The first half of this 1.5 hours tutorial will be devoted to present translations from conformant planning (i.e. planning with incomplete information and no sensing) into classical planning. Compiled classical problems are solved by a classical planner, taking advantage of heuristics developed for classical planning: as long as heuristics for searching in belief space have not be as successful so far. On top such a translation was built the T0 conformant planner, best performer of conformant track at IPC 2006. These general translation schemes are sound and we establish the conditions under which such translations are also complete. Thus, we present the notion of conformant width, that characterize the size of classical translations that are guarantee to be complete.
In the second half of the tutorial, we will focus on how to build efficient action selection mechanisms for planning with sensing (contingent planning) on top of conformant planning translations. In fact, the ability to find conformant plans is needed in contingent settings where conformant situations constitute a special case. Planning with incomplete information and partial observability is the most complex setting for planning. We will show how to obtain a closed-loop algorithm for achieving the goal in planning with sensing, using a conformant translation. Also, we will introduce the notion of contingent width, similar to the former conformant width, to characterize contingent planning problems.
Finally, building on the same translations, we will show how to obtain robust fine-state controllers. Finite-state and memoryless controllers are simple action selection mechanisms widely used in domains such as videogames and mobile robotics.
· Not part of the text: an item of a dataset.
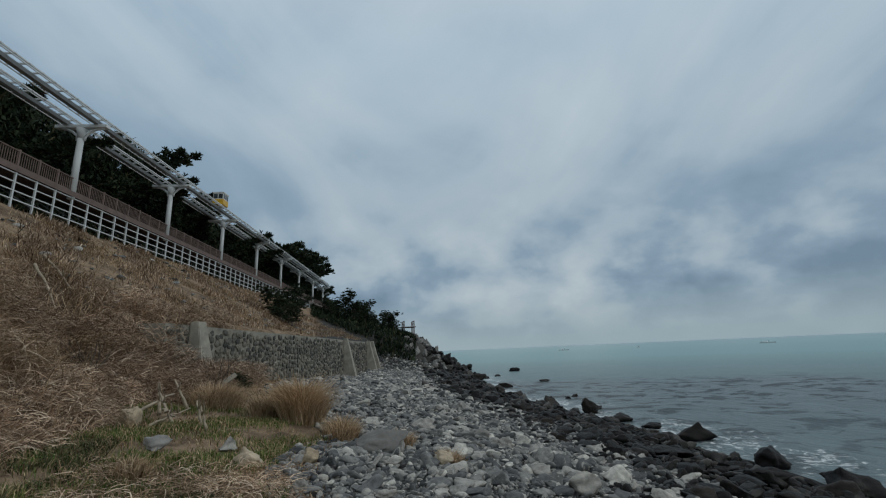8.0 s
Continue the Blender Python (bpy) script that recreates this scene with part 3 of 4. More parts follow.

We show how to develop model-based method for deriving finite-state controllers automatically. In particular, the models represent a class of contingent problems where actions are deterministic and some fluents are observable. The problem of deriving a controller from such models is converted into a conformant planning problem that is solved using classical planners, taking advantage of a complete translation introduced before. All algorithms will be illustrated with examples.
We expect the tutorial to be interesting for general AI researchers, as we build on simple ideas that has been successful, and that we introduce step by step. We will discuss other similar approaches and their limits, e.g. how a representation affects heuristic search, to put the translations introduced into context.